Operational tips from the field

Make retention a part of the product design conversation. Don’t leave it solely to infrastructure teams. Use tags aggressively. If you can’t tag at ingestion, schedule a daily automated tagging pass that infers tags from paths and metadata. Treat lifecycle rules as code with reviews and change logs. Accidental deletion rules are easier to catch in code review than in the console. Use small-scale chaos tests: delete a non-critical object and run the repair process. Observe the alerts and the timeline to repair. Account for retrieval costs in your cost model. Cold storage is cheap until you need to restore terabytes overnight.

Final note - durability promises need operational plumbing

Durability numbers are useful inputs for risk models, not a substitute for thoughtful lifecycle practice. When teams assume storage is infinite, they pay a real price: mounting bills, slower operations, and predictable data loss events at scale.

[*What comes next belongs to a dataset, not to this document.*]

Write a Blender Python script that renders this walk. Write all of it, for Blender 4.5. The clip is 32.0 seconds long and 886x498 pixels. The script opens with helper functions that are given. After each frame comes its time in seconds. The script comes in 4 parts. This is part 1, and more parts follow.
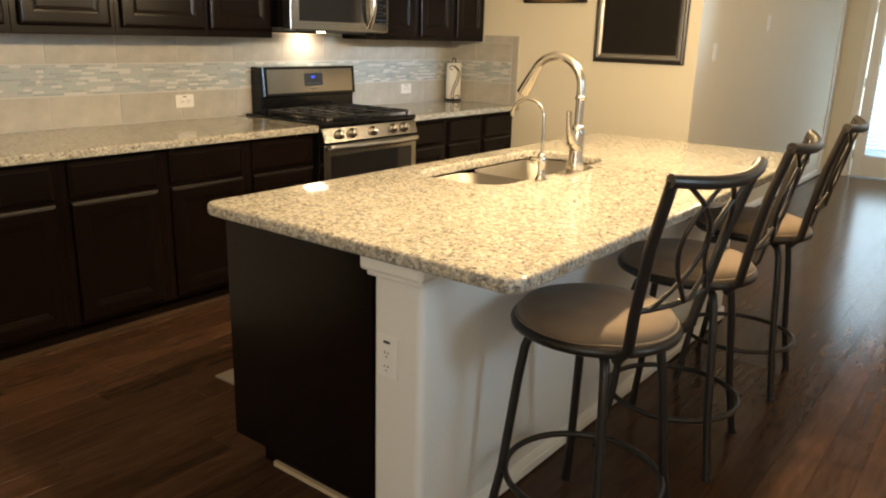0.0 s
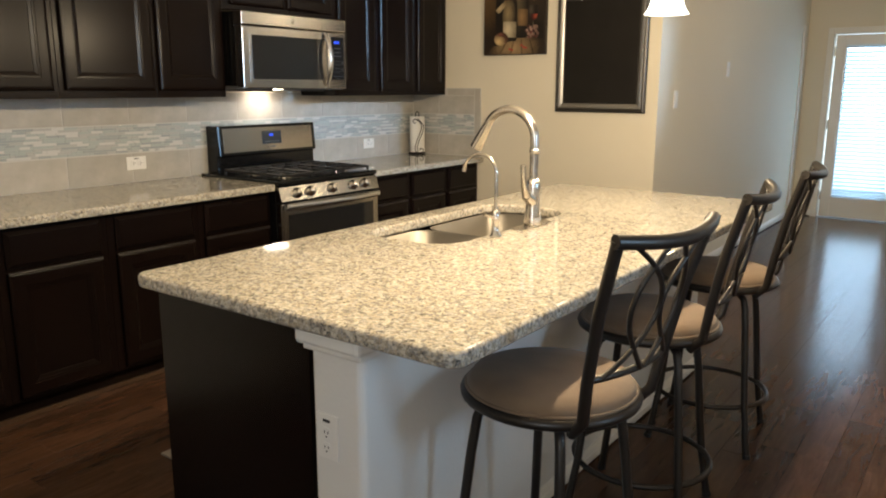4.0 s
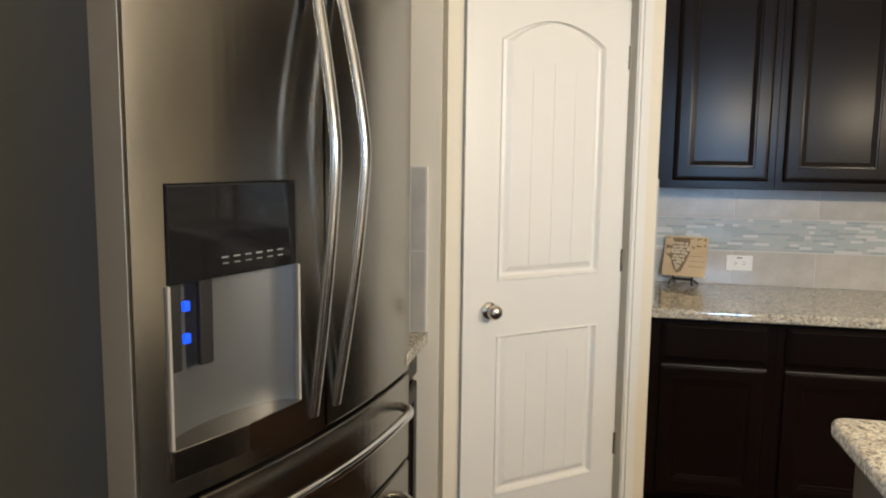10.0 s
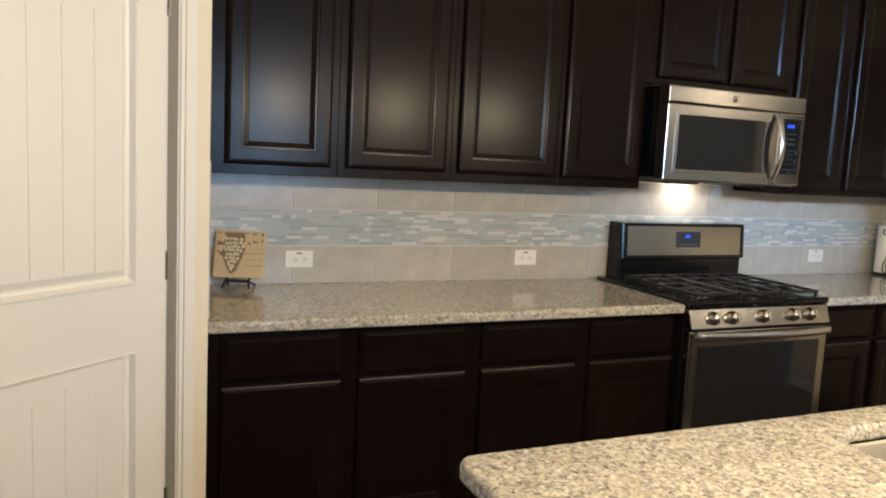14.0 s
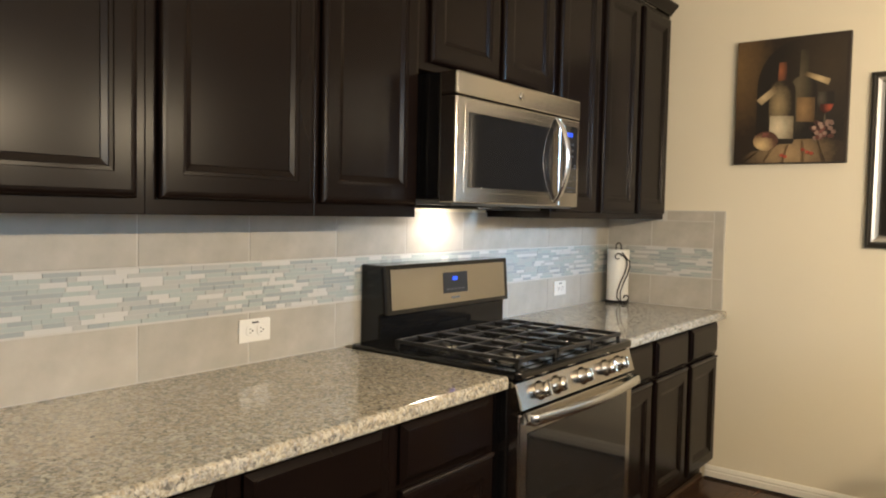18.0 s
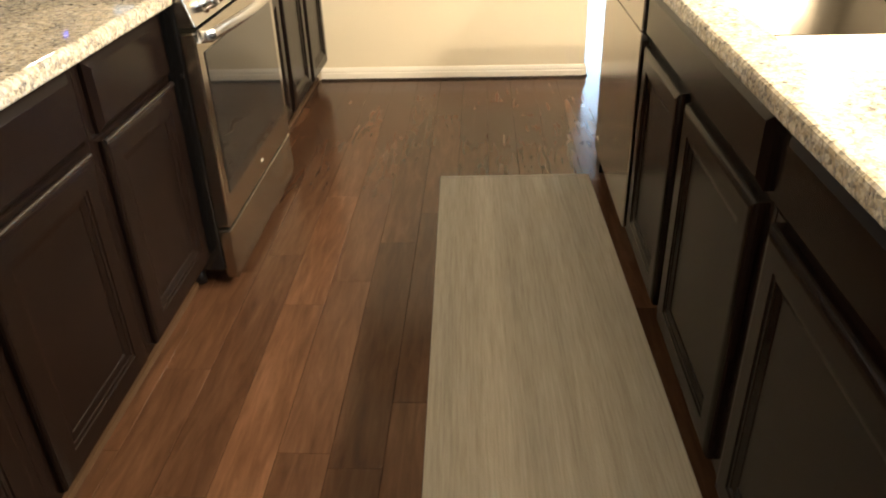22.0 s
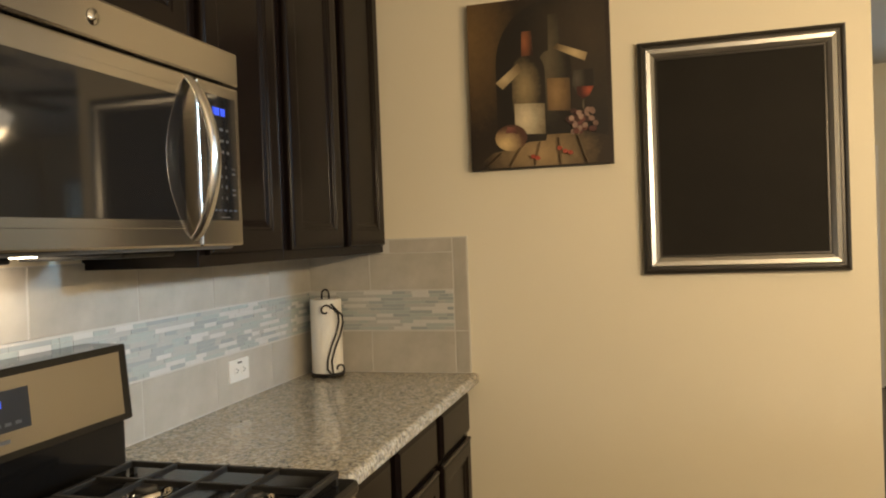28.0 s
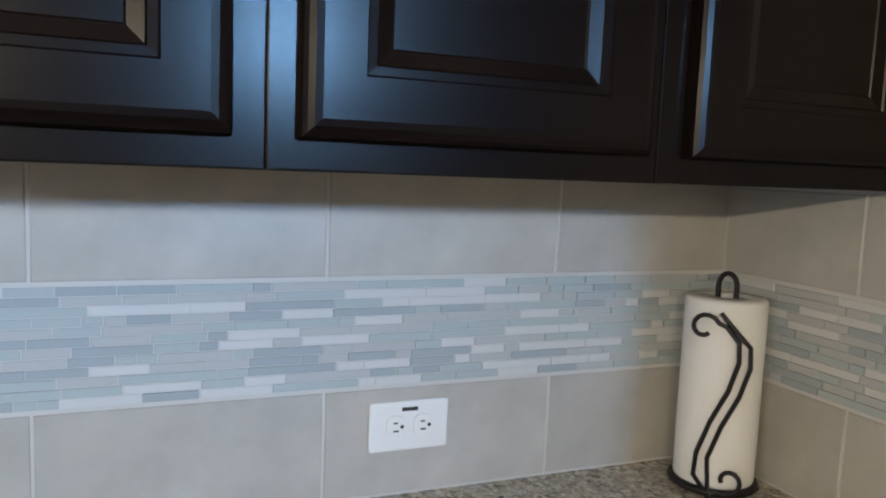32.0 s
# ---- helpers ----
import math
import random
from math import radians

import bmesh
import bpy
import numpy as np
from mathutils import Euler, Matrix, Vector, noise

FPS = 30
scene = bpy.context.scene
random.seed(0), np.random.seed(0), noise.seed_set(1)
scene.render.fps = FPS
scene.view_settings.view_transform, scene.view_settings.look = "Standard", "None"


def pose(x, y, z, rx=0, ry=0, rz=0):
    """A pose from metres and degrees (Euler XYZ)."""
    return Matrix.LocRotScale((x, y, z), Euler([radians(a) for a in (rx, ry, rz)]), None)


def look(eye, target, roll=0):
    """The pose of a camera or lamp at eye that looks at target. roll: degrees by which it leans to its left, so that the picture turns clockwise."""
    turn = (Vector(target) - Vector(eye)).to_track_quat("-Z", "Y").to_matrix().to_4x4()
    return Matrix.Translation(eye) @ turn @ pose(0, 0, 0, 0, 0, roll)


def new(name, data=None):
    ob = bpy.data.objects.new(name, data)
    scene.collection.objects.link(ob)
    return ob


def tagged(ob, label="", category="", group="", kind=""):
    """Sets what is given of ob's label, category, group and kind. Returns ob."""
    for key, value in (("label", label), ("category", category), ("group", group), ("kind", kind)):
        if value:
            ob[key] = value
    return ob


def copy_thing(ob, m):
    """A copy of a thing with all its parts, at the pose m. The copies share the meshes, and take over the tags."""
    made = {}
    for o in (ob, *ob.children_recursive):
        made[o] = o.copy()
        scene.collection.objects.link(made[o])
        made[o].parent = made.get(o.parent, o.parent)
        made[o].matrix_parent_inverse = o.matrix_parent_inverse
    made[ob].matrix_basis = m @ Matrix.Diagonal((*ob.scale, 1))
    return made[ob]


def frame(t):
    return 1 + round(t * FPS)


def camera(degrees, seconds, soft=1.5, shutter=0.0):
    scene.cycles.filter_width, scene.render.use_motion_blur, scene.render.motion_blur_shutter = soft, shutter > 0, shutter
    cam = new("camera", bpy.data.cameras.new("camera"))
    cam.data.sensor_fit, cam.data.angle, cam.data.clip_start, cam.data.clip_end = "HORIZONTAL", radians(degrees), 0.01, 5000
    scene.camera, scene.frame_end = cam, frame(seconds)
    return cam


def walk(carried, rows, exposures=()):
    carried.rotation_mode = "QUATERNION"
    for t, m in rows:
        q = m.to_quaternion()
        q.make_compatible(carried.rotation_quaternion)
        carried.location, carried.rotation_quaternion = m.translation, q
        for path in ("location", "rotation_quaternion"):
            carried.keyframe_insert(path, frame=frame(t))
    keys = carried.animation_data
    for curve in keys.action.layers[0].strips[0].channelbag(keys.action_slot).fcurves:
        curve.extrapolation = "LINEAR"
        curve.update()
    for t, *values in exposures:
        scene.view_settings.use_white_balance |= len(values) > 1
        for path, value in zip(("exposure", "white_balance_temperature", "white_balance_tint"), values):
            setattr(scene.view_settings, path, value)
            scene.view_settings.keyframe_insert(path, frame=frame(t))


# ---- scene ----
# Camera and walk
cam = camera(60.8, 32.0, soft=2.0)
PATH = [
    (0, (3.964, -5.164, 1.434), (2.789, -3.64, 0.889), 1.6),
    (0.5, (3.965, -5.158, 1.441), (2.831, -3.593, 0.925), 1.9),
    (1, (3.966, -5.152, 1.441), (2.877, -3.55, 0.944), 1.6),
    (1.5, (3.981, -5.148, 1.444), (2.935, -3.514, 0.956), 1.3),
    (2, (3.996, -5.148, 1.444), (2.988, -3.49, 0.957), 0.8),
    (2.5, (3.998, -5.142, 1.44), (3.009, -3.473, 0.955), 0.5),
    (4.5, (3.940, -4.936, 1.462), (2.677, -3.428, 1.098), 0.0),
    (5, (3.899, -4.864, 1.502), (2.520, -3.443, 1.222), 0.1),
    (5.5, (3.820, -4.777, 1.490), (2.349, -3.430, 1.329), 0.9),
    (6, (3.72, -4.703, 1.494), (2.189, -3.42, 1.393), 1.2),
    (6.5, (3.638, -4.569, 1.477), (2.033, -3.38, 1.363), 1.1),
    (7, (3.612, -4.442, 1.475), (1.904, -3.415, 1.315), 0.1),
    (7.5, (3.571, -4.368, 1.471), (1.753, -3.557, 1.278), -0.9),
    (8, (3.563, -4.414, 1.515), (1.668, -3.824, 1.268), -0.1),
    (8.5, (3.583, -4.439, 1.527), (1.626, -4.115, 1.269), 0.2),
    (9, (3.613, -4.367, 1.522), (1.629, -4.39, 1.269), -0.7),
    (9.5, (3.676, -4.319, 1.49), (1.715, -4.639, 1.261), -0.3),
    (10, (3.868, -4.371, 1.526), (1.923, -4.764, 1.279), 0.7),
    (10.5, (4.021, -4.431, 1.54), (2.064, -4.751, 1.281), 1.6),
    (11, (3.977, -4.422, 1.515), (2.002, -4.624, 1.276), 1.9),
    (11.5, (3.88, -4.382, 1.518), (1.893, -4.415, 1.291), 1.7),
    (12, (3.785, -4.338, 1.507), (1.799, -4.23, 1.297), 1.3),
    (12.5, (3.66, -4.309, 1.478), (1.691, -4.026, 1.271), 1.1),
    (13, (3.567, -4.396, 1.501), (1.654, -3.865, 1.263), 2.3),
    (13.5, (3.421, -4.415, 1.5), (1.565, -3.713, 1.254), 2.9),
    (15.5, (2.648, -4.329, 1.418), (0.914, -3.354, 1.218), 2.0),
    (16, (2.484, -4.301, 1.416), (0.819, -3.211, 1.222), 1.8),
    (16.5, (2.37, -4.24, 1.416), (0.756, -3.071, 1.239), 1.2),
    (17, (2.276, -4.171, 1.428), (0.717, -2.928, 1.267), 0.7),
    (17.5, (2.09, -4.136, 1.436), (0.677, -2.727, 1.294), 1.0),
    (18, (1.949, -4.081, 1.414), (0.725, -2.502, 1.313), 1.2),
    (18.5, (1.82, -4.072, 1.411), (0.836, -2.333, 1.327), 1.5),
    (19, (1.68, -4.062, 1.405), (0.989, -2.189, 1.28), 2.3),
    (19.5, (1.557, -4.058, 1.385), (1.183, -2.111, 1.125), 2.7),
    (20, (1.539, -4.065, 1.346), (1.346, -2.132, 0.871), 1.5),
    (20.5, (1.533, -4.085, 1.322), (1.431, -2.208, 0.639), 0.6),
    (21, (1.539, -4.105, 1.311), (1.436, -2.294, 0.469), -0.9),
    (21.5, (1.526, -4.133, 1.302), (1.425, -2.373, 0.357), -1.7),
    (22, (1.526, -4.148, 1.286), (1.421, -2.418, 0.289), -1.9),
    (22.5, (1.518, -4.143, 1.304), (1.412, -2.397, 0.335), -2.1),
    (23, (1.519, -4.099, 1.313), (1.408, -2.275, 0.499), -2.1),
    (23.5, (1.516, -4.072, 1.343), (1.406, -2.183, 0.696), -1.9),
    (24, (1.513, -4.05, 1.373), (1.4, -2.109, 0.903), -1.7),
    (24.5, (1.51, -4.034, 1.4), (1.379, -2.061, 1.102), -1.4),
    (25, (1.514, -4.024, 1.421), (1.352, -2.039, 1.238), -1.1),
    (25.5, (1.54, -4.004, 1.415), (1.335, -2.019, 1.279), -1.5),
    (26, (1.598, -3.94, 1.409), (1.295, -1.968, 1.273), -2.4),
    (26.5, (1.622, -3.752, 1.42), (1.181, -1.805, 1.299), -2.8),
    (28.5, (1.269, -2.513, 1.44), (0.628, -0.619, 1.422), -1.5),
    (29, (1.161, -2.252, 1.425), (0.325, -0.437, 1.346), -1.2),
    (29.5, (1.062, -2.012, 1.434), (0.151, -0.237, 1.283), -0.3),
    (30, (1.105, -1.770, 1.430), (0.027, -0.091, 1.286), -0.5),
    (30.5, (1.066, -1.570, 1.448), (-0.134, 0.028, 1.299), 0.5),
    (31, (1.042, -1.324, 1.427), (-0.376, 0.081, 1.299), 1.0),
    (31.5, (0.990, -1.122, 1.417), (-0.636, 0.047, 1.223), 2.0),
    (32, (1.022, -0.944, 1.402), (-0.812, -0.197, 1.182), 2.3),
]
EXPOSURES = [(0, 0.3, 7200, 10), (1, 0.15, 6750, 10), (2, 0.08, 6300, 10), (5, 0.1, 6150, 10), (7, 0.15, 6050, 10), (8, 0.12, 5900, 10), (9, 0.04, 5700, 10), (10, 0.15, 5500, 10), (13, 0.0, 5750, 10), (16, 0.4, 5800, 10), (17, 0.42, 5800, 10), (18, 0.5, 6000, 10), (19, 0.25, 6100, 10), (20, 0.0, 5900, 10), (20.5, 0.55, 6000, 10), (21, 1.1, 6000, 10), (21.5, 1.45, 6000, 10), (22, 1.65, 6100, 10), (22.5, 1.65, 6100, 10), (23, 1.5, 6000, 10), (23.5, 0.9, 5950, 10), (24, 0.4, 6050, 10), (25, -0.1, 6250, 10), (26, -0.35, 6300, 10), (27, 0.0, 6600, 10), (28.5, 0.05, 7300, 10), (29.5, 0.1, 7100, 10), (30, 0.08, 6700, 10), (31, 0.2, 6050, 10), (32, 0.1, 5400, 10)]
walk(cam, [(t, look(eye, target, roll)) for t, eye, target, roll in PATH], EXPOSURES)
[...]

By classifying data, automating lifecycle rules, building verification and repair, and measuring the right metrics, you transform durability from a marketing figure into a practical part of your system design.

Start with an audit, pick a bold cleanup target for the next 30 days, and require tags for new data. Those three moves reintroduce friction in the right place - at the time of ingestion and product decision - and quickly pay dividends in cost, reliability, and operational calm.